In a January 3, 2010 letter about me nominating me for CALI’s Distinguished Achievement Award, 53 year career private eye Eddie McClain wrote in pertinent part, “He has also been an effective advocate for the association and profession as a key member of the CALI Legislative Committee. As an active member of alternative organizations such as NOW, LULAC and the NAACP, he often persuades those organizations to support CALI bills or oppose unfavorable legislation detrimental to our fact-finding mission.”
This aspect of what I do for the California Association of Licensed Investigators and my profession bears some explanation because it is an important lesson for how democracy is supposed to work in America for interest groups. James Madison spelled it out in the Federalist Papers, in Federalist No. 10, writing as “Publius.”
According to Madison, a threat to democracy exists when large factions contend against one another. When one comes to power as a large faction, there is an inherent danger of dictatorship and authoritarian rule. To counter this, each small faction contends with other small factions and makes alliances with other small factions to create temporary majorities to pass or defeat legislation and to otherwise influence government policies and practices.
I make no secret of the fact that my overall world viewpoint is on the left. For one of the best explanations of what is meant by left and right, read Ideology and Utopia by Karl Mannheim. I eschew the term “liberal” for myself. As Heywood Campbell Broun, founder of The Newspaper Guild (AFL-CIO, CLC, CWA) once wrote, “a liberal is one who leaves the room when the fight begins.” I am a radical, just as that term might have been meant when Karl Hess wrote and Barry Goldwater said, “Extremism in the defense of liberty is no vice; moderation in the pursuit of justice is no virtue.”
CALI and the private investigative industry as a whole, needs its members who are Democrats or Republicans, Libertarians, or Greens, or like me, members of the Peace and Freedom Party, in order to make the temporary or even long range strategic alliances that enable us to be effective advocates for our profession when sculpting legislative and governmental policies. What I bring to the table in CALI, and in the National Organization for Women, National Association for the Advancement of Colored People, League of United Latin American Citizens, and the trade union movement, is the ability to perceive where these organizations on an issue by issue basis have interests in common. That enables us to come together to oppose bills or support them when they will be detrimental to our interests or will advance our interests, respectively.

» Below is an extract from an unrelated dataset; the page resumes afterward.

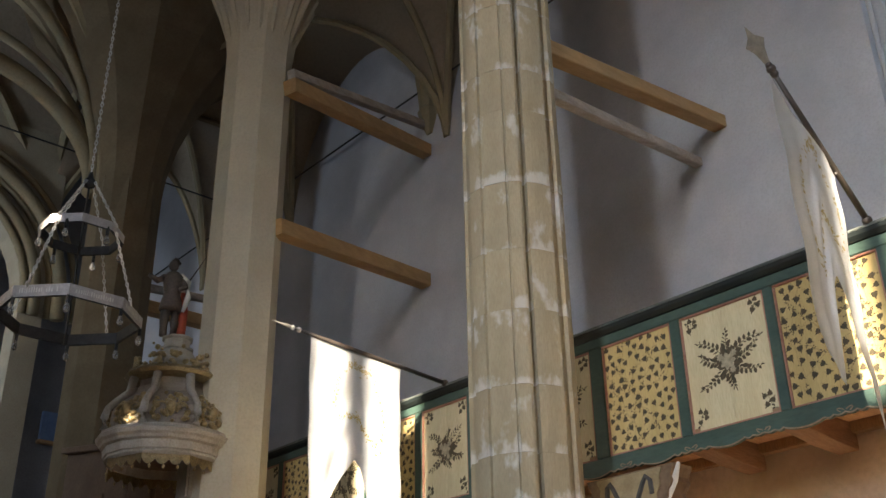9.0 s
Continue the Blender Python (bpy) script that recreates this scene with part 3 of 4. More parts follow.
def bouquet(x0, x1, rng, grapes=False):
    """A star of eight leafy sprays round a pale flower or a bunch of grapes, with a sprig in each corner."""
    leaves, stems, rose = bmesh.new(), bmesh.new(), bmesh.new()
    y = GY + 0.006
    cx, cz = (x0 + x1) / 2, (ZT + ZB) / 2 + 0.012
    for sx in (-1, 1):
        for sz in (-1, 1):
            ox, oz = (x0 + 0.082 if sx < 0 else x1 - 0.082), (ZB + 0.095 if sz < 0 else ZT - 0.085)
            for dx, dz, tn in ((-0.026 * sx, 0.034, 0.3), (0.026, 0.004, -0.7), (-0.016, -0.022, 2.6), (0.010 * sx, 0.045, -0.2)):
                leaf_shape(leaves, (ox + dx * 1.1, oz + dz * 1.1), rng.uniform(0.042, 0.050), tn * sx + rng.uniform(-0.4, 0.4), "ivy", y)
            tip = (ox + sx * 0.045, oz - 0.062 if sz < 0 else oz + 0.03)
            stem_line(stems, [(ox, oz + 0.03, 0), (ox + sx * 0.01, oz - 0.01, 0), (*tip, 0)], 0.004, y + 0.0015)
            for k in range(4):
                q = k / 3
                leaf_shape(leaves, (ox + (tip[0] - ox) * q + rng.uniform(-0.012, 0.012), oz + (tip[1] - oz) * q + rng.uniform(-0.012, 0.012)), 0.020, rng.uniform(0, 6.3), "oval", y)
    for deg, ln, bend in SPRAYS:
        a = radians(deg + rng.uniform(-6, 6))
        ln *= rng.uniform(0.92, 1.08) * (x1 - x0) / 0.64
        bend += rng.uniform(-0.15, 0.15)
        path = [(cx + ln * t / 8 * math.cos(a + bend * (t / 8) ** 2), cz + ln * t / 8 * math.sin(a + bend * (t / 8) ** 2) * 1.05, 0) for t in range(9)]
        stem_line(stems, path, 0.004, y + 0.0015)
        for j in range(13):
            t = 1.8 + 0.47 * j
            on = Vector(path[min(8, int(t))]).lerp(Vector(path[min(8, int(t) + 1)]), t % 1)
            aa = a + bend * (t / 8) ** 2 * 1.6
            s = 1 if j % 2 else -1
            sz = (0.048 - 0.0030 * t) * rng.uniform(0.7, 1.25)
            off = 0.42 * sz + 0.003
            leaf_shape(leaves, (on.x - s * off * math.sin(aa), on.y + s * off * math.cos(aa)), sz, aa - math.pi / 2 + s * rng.uniform(0.5, 1.1), "oval" if rng.random() < 0.7 else "slim", y)
        leaf_shape(leaves, path[-1][:2], 0.028, a + bend - math.pi / 2, "slim", y)
    for k in range(28):
        a, d = 2 * math.pi * k / 28 + rng.uniform(-0.2, 0.2), rng.uniform(0.045, 0.105)
        leaf_shape(leaves, (cx + d * math.cos(a), cz + d * math.sin(a)), rng.uniform(0.034, 0.050), a - math.pi / 2 + rng.uniform(-0.7, 0.7), "oval", y + 0.0006)
    if grapes:
        for row in range(9):
            for n in range(max(2, 7 - abs(row - 5))):
                px = cx + (n - max(2, 7 - abs(row - 5)) / 2 + 0.5) * 0.016 + rng.uniform(-0.002, 0.002)
                leaf_shape(rose, (px, cz - 0.062 + row * 0.0155), 0.0145, rng.uniform(0, 6.3), "oval", y - 0.003)
        for dx, dz in ((-0.075, -0.01), (-0.06, -0.045), (0.07, -0.055)):
            for n in range(5):
                a = 1.257 * n
                leaf_shape(rose, (cx + dx + 0.014 * math.cos(a), cz + dz + 0.014 * math.sin(a)), 0.030, a - math.pi / 2, "oval", y - 0.004)
    else:
        for fx, fz, fr in ((0, 0.004, 1.0), (-0.055, 0.042, 0.45), (0.048, 0.05, 0.42), (0.03, -0.06, 0.40)):
            for n in range(7):
                a = 2 * math.pi * n / 7
                leaf_shape(rose, (cx + fx + 0.030 * fr * math.cos(a), cz + fz + 0.030 * fr * math.sin(a)), 0.056 * fr, a - math.pi / 2, "oval", y - 0.003)
            leaf_shape(rose, (cx + fx, cz + fz), 0.036 * fr, 0.4, "oval", y - 0.005)
    return leaves, stems, rose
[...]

Then, there are the people who obviously don’t understand Federalist No. 10 and how democracy works in America or if they do, they have some self-destructive need to damage the long term prospects for legislative success for CALI and private investigators. Take the cabal of Rick Von Geldern, David Herrera, Ed Saucerman, and others who resorted to any tactic and proceeded motor-mouthed to either denounce the entire legislature as “whores” or who ratified the conduct of those who did.
One of the things they used in their battle against Mandatory Continuing Education (MCE) for private investigators was to vilify me and attempt character assassination by denouncing my ties to civil rights organizations as though they were inherently unsavory. Note of course that nobody in the profession was upset when I got several NOW chapters to oppose SB 208 because of the effect it would have had on sexual harassment and discrimination cases in the workplace. But when it came to their supporting MCE, all of a sudden I was accused with unabashed sexist language of “hiding behind the skirts of NOW.” I was also bashed with thinly veiled racist attacks against my affiliations with LULAC.
Did this cabal of miscreants care whether that kind of rhetoric might damage the long term interests of private investigators. It probably never even occurred to them. Which is precisely why it was lunacy for David Herrera to appoint Rick Von Geldern as legislative director for PICA (Professional Investigators of California) and for Ed Saucerman to sing Rick’s praises as though he was some kind of genius legislative tactician and strategist.
So, if they actually are literate enough to read and understand it. They should start their own voluntary continuing education by reading Federalist No. 10.